DATA BLOCK:
>> begin

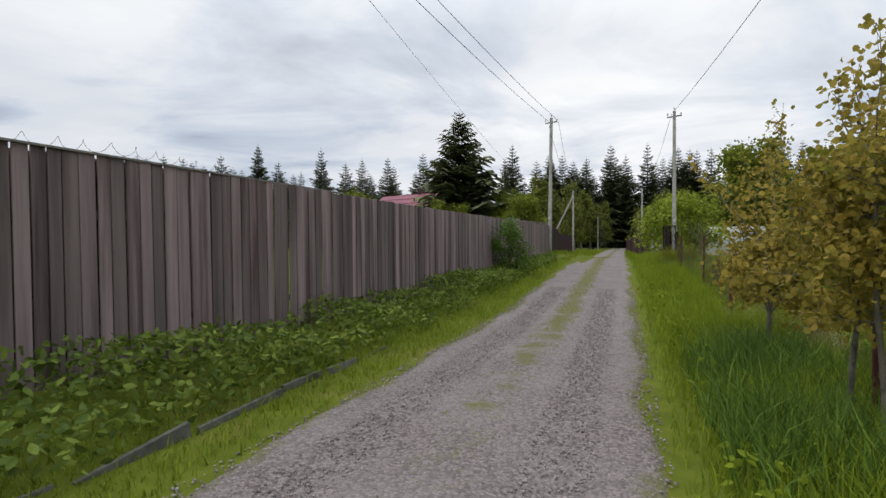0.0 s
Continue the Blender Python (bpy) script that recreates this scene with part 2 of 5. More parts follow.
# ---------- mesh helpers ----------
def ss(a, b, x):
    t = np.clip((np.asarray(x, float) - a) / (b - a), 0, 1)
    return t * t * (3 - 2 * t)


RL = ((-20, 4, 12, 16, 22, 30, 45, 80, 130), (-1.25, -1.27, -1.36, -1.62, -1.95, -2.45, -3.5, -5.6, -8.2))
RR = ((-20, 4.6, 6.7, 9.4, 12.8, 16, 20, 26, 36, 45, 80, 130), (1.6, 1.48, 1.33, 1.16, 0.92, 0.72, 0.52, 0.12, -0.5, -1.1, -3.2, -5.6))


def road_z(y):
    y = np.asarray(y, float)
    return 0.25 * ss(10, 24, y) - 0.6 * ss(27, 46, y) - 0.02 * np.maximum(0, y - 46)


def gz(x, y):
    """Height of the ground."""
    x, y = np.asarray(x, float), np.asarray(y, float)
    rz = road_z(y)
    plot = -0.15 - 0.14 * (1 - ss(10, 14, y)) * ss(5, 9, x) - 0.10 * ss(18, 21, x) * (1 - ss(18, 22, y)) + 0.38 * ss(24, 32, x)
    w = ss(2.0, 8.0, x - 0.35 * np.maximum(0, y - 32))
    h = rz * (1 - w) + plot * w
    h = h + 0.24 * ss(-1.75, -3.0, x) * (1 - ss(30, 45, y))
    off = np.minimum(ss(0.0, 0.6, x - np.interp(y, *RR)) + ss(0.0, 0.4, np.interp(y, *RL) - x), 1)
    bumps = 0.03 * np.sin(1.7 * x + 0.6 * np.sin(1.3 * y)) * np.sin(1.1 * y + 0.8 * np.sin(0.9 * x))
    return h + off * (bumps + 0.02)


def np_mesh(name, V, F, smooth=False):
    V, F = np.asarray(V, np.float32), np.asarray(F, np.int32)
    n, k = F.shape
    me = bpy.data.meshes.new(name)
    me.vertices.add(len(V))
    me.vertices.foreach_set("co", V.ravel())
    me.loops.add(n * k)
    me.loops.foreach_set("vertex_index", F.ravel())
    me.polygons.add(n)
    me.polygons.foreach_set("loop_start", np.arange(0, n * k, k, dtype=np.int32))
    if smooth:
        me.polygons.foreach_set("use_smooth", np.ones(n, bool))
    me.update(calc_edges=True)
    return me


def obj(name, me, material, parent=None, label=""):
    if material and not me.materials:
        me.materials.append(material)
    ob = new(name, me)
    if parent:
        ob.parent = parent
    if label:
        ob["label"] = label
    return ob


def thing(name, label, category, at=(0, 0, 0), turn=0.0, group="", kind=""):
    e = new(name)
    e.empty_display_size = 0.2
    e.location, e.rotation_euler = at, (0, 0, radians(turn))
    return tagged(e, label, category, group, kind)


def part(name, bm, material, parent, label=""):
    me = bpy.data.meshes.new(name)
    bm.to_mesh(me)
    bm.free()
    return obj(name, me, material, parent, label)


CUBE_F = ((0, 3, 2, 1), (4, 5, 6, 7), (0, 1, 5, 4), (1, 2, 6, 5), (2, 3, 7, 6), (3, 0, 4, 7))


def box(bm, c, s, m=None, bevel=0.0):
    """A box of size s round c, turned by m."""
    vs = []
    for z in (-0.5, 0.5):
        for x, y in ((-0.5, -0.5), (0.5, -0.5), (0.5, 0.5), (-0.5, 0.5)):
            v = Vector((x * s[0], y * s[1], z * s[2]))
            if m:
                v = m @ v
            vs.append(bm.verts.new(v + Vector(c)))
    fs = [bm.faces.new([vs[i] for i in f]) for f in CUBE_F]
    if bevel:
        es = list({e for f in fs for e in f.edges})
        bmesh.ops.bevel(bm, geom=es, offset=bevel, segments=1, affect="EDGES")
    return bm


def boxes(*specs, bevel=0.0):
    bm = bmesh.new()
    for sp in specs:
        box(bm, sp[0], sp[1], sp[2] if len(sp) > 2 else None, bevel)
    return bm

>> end

WORK TO DO: As listed above, the lines from the line with "Continue the Blender" to the line with "return t * t * (3 - 2 * t)" are to be echoed exactly, with both ends included and nothing added.

RESULT:
Continue the Blender Python (bpy) script that recreates this scene with part 2 of 5. More parts follow.
# ---------- mesh helpers ----------
def ss(a, b, x):
    t = np.clip((np.asarray(x, float) - a) / (b - a), 0, 1)
    return t * t * (3 - 2 * t)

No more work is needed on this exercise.